In the spirit of Geneva Protocol I, just as is true for soldiers in regular armed forces, when a national liberation fighter is captured after directly attacking innocent civilians as such, he would still be treated as a prisoner of war, but would be subject to prosecution for the commission of war crimes before an impartial international tribunal, preferably in a neutral state or by an international court. And, to the extent that the concerned belligerent states refuse to treat national liberation fighters analogously to soldiers for political reasons or propaganda purposes, they must assume a considerable amount of direct responsibility for whatever violence that is inflicted upon their civilian populations by national liberation fighters.
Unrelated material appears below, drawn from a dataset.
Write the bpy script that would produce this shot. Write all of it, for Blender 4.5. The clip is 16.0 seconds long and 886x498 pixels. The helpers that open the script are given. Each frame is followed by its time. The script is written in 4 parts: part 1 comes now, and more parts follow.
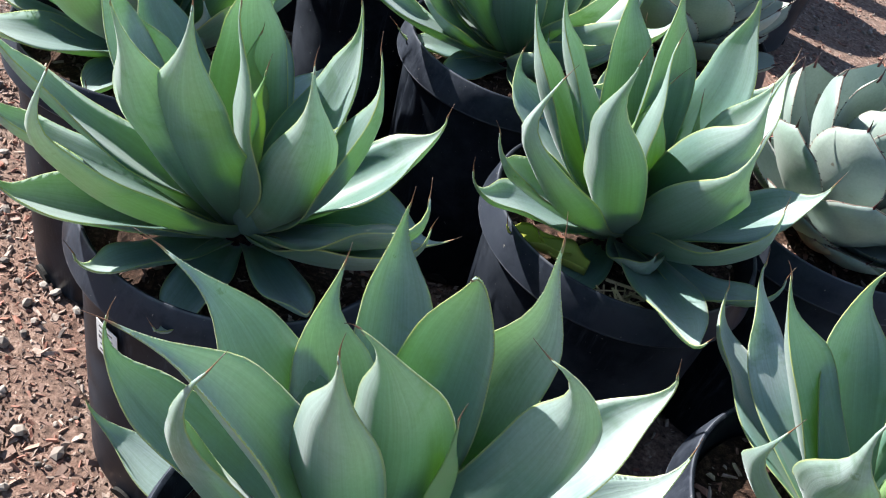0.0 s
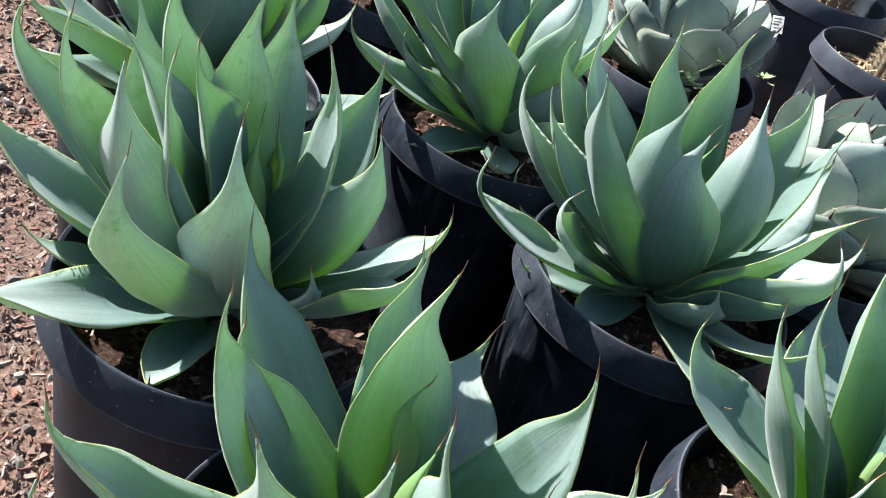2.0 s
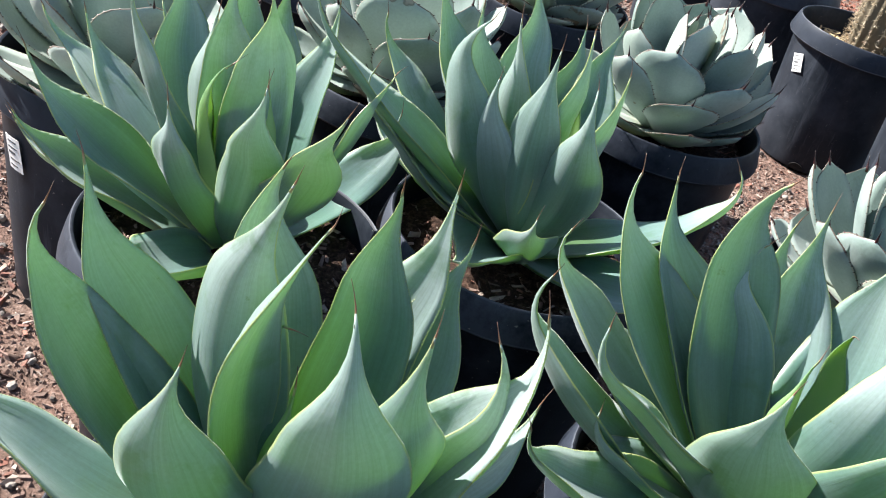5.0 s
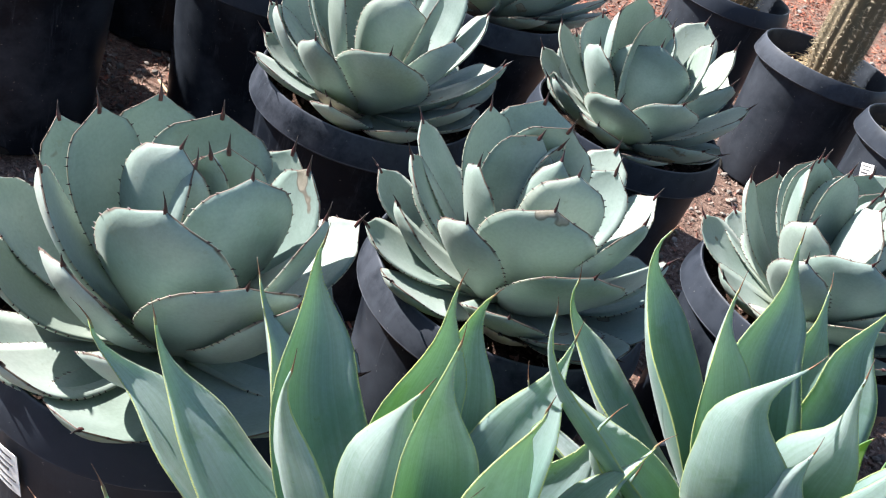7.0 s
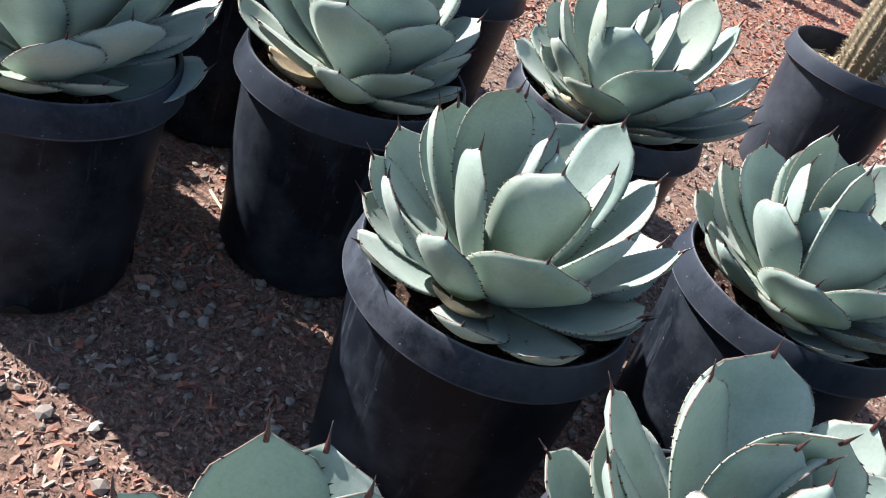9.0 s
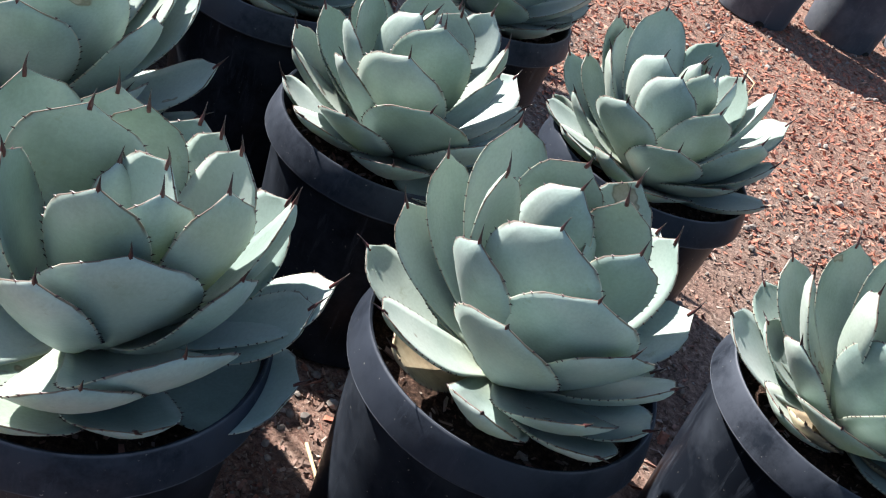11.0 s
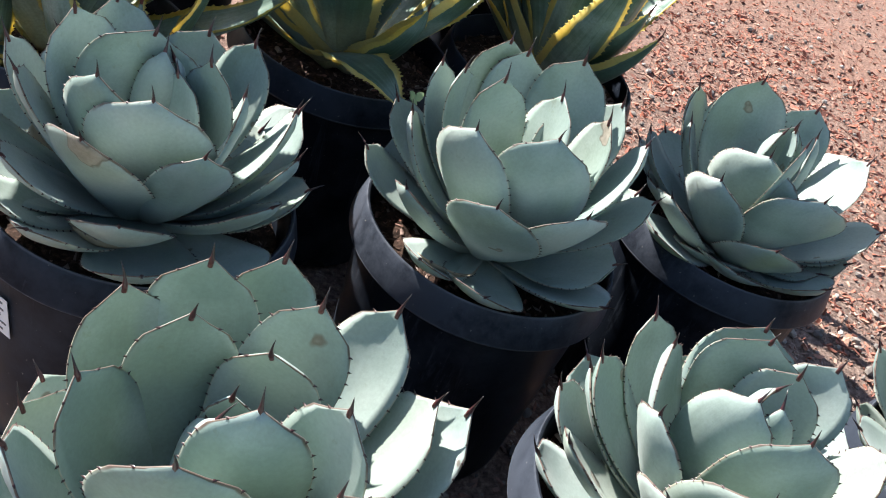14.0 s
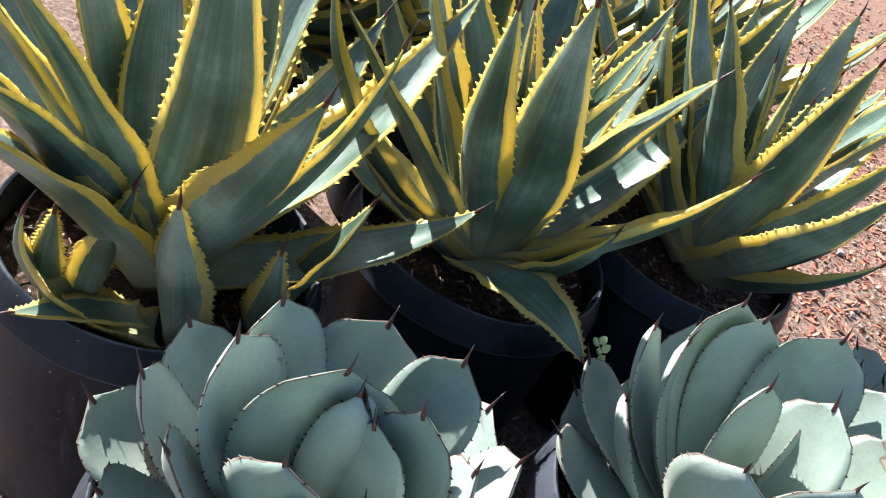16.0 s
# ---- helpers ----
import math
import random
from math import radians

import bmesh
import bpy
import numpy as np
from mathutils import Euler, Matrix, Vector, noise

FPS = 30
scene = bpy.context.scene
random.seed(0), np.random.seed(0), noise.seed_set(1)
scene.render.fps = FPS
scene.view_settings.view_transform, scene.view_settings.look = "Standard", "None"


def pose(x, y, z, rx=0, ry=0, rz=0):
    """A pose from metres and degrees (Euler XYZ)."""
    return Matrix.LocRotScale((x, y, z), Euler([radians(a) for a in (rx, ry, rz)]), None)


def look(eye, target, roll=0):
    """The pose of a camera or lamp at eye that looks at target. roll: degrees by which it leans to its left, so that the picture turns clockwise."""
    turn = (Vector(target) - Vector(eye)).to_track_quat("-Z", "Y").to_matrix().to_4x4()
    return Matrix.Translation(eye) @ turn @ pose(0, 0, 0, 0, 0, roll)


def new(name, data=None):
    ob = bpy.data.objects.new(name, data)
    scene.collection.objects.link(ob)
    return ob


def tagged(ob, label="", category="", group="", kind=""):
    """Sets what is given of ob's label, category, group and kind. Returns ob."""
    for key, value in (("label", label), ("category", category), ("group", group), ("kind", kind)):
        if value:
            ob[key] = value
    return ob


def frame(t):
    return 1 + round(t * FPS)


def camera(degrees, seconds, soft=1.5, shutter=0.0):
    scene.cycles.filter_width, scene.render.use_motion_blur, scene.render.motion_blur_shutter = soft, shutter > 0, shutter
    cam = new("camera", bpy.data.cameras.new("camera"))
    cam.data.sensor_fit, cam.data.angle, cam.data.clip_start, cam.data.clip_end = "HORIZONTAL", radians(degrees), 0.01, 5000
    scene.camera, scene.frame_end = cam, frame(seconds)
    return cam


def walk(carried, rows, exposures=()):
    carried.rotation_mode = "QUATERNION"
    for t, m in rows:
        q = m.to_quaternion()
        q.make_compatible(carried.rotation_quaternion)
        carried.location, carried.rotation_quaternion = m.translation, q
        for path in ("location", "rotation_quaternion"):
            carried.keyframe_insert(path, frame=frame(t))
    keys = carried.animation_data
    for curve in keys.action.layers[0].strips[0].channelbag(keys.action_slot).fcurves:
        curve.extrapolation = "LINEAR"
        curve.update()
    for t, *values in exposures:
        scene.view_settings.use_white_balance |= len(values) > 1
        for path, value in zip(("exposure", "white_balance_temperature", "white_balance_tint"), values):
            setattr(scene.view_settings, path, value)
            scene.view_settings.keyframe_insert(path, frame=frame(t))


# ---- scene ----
cam = camera(49.9, 16.0, soft=1.1)
PATH = [
    (0, (0.0, 0.268, 1.145), (-0.145, 1.814, -0.115), 19.1),
    (0.5, (-0.075, 0.338, 1.136), (-0.23, 1.901, -0.102), 18.1),
    (1, (-0.138, 0.422, 1.13), (-0.3, 2.008, -0.078), 18.1),
    (1.5, (-0.226, 0.533, 1.123), (-0.39, 2.147, -0.048), 19.2),
    (2, (-0.31, 0.601, 1.109), (-0.489, 2.237, -0.026), 20.3),
    (2.5, (-0.427, 0.683, 1.119), (-0.628, 2.324, -0.007), 18.9),
    (3, (-0.509, 0.767, 1.113), (-0.711, 2.415, -0.003), 17.7),
    (3.5, (-0.569, 0.892, 1.111), (-0.76, 2.543, -0.001), 16.6),
    (4, (-0.618, 1.025, 1.104), (-0.83, 2.69, 0.017), 15.5),
    (4.2, (-0.63, 1.065, 1.1), (-0.86, 2.729, 0.015), 15.4),
    (6.3, (-1.065, 1.582, 1.078), (-1.065, 3.27, 0.007), 20.1),
    (6.5, (-1.109, 1.622, 1.084), (-1.097, 3.311, 0.013), 20.8),
    (7, (-1.218, 1.736, 1.091), (-1.164, 3.429, 0.027), 21.1),
    (7.5, (-1.296, 1.821, 1.088), (-1.207, 3.506, 0.015), 21.1),
    (8, (-1.347, 1.95, 1.082), (-1.274, 3.621, -0.015), 20.5),
    (8.5, (-1.411, 2.083, 1.09), (-1.348, 3.756, -0.004), 21.5),
    (9, (-1.487, 2.186, 1.09), (-1.451, 3.859, -0.006), 22.2),
    (9.2, (-1.532, 2.235, 1.095), (-1.506, 3.91, 0.002), 21.7),
    (11.3, (-1.73, 2.803, 1.14), (-2.038, 4.412, -0.006), 24.8),
    (11.5, (-1.772, 2.832, 1.14), (-2.092, 4.436, -0.012), 24.7),
    (12, (-1.886, 2.897, 1.154), (-2.221, 4.491, -0.006), 23.4),
    (12.5, (-1.983, 2.95, 1.154), (-2.295, 4.553, -0.001), 23.1),
    (13, (-2.055, 3.009, 1.154), (-2.375, 4.612, 0.001), 23.8),
    (13.5, (-2.156, 3.103, 1.153), (-2.517, 4.696, -0.002), 23.3),
    (14, (-2.234, 3.186, 1.154), (-2.624, 4.772, 0.001), 23.3),
    (14.5, (-2.309, 3.234, 1.157), (-2.71, 4.823, 0.011), 23.8),
    (15, (-2.444, 3.292, 1.164), (-2.834, 4.892, 0.029), 24.1),
    (15.5, (-2.57, 3.353, 1.162), (-2.949, 4.966, 0.041), 24.4),
    (16, (-2.699, 3.446, 1.161), (-3.037, 5.054, 0.021), 25.9),
]
walk(cam, [(t, look(eye, target, roll)) for t, eye, target, roll in PATH], exposures=[(0.0, 1.75), (8.0, 1.79), (12.5, 1.79), (14.5, 1.93), (16.0, 1.98)])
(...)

Nevertheless, we wish to emphasize that the overwhelming majority of violations of the laws and customs of warfare have been and are still being committed by the regular, irregular, para-military and covert forces of states, not by national liberation fighters. The Western news media have purposely distorted and perverted this numerical relationship in order to perpetrate the cult of counter-terrorism for their governments' own militaristic and terroristic purposes.
III. Non-International Armed Conflicts
With respect to those situations where sub-national groups or organizations use force against the apparatus of the state but nevertheless do not represent national liberation movements, we affirm the applicability of common article 3 to the Four Geneva Conventions of 1949 and their Additional Protocol II of 1977 to these non-international armed conflicts. In particular, the fundamental distinction between combatants and non-combatants must be maintained at all times and under all circumstances.
IV. The Role of the International Media
The international media also play a direct role in international terrorism when they uncritically disseminate disinformation from "official sources" that creates public support for the use of deadly force or other forms of economic and political violence against another state. The international media also play an indirect role in terrorism through a pattern of selective definition and coverage. The media specifically ignores or understates institutional forms of terrorism, preserving the term instead for national liberation movements and their supporters. In such ways the media become agents of ideological control, advancing an inverted standard of terrorism.
The principles of the United Nations Charter -- if applied in all of-their ramifications -- constitute an effective instrument for reshaping the actual policies of power and hegemony among sovereign states into those of mutual respect. Conversely, the real international terrorism is founded in the imposition of the will of the powerful states upon the weak by means of economic, political, cultural and military domination. We declare that the key to ending all forms of terrorism is the development of new relations among nations and peoples based on unfailing respect for the right to self-determination of peoples, and on a greater measure of economic, political and social equality on a world scale.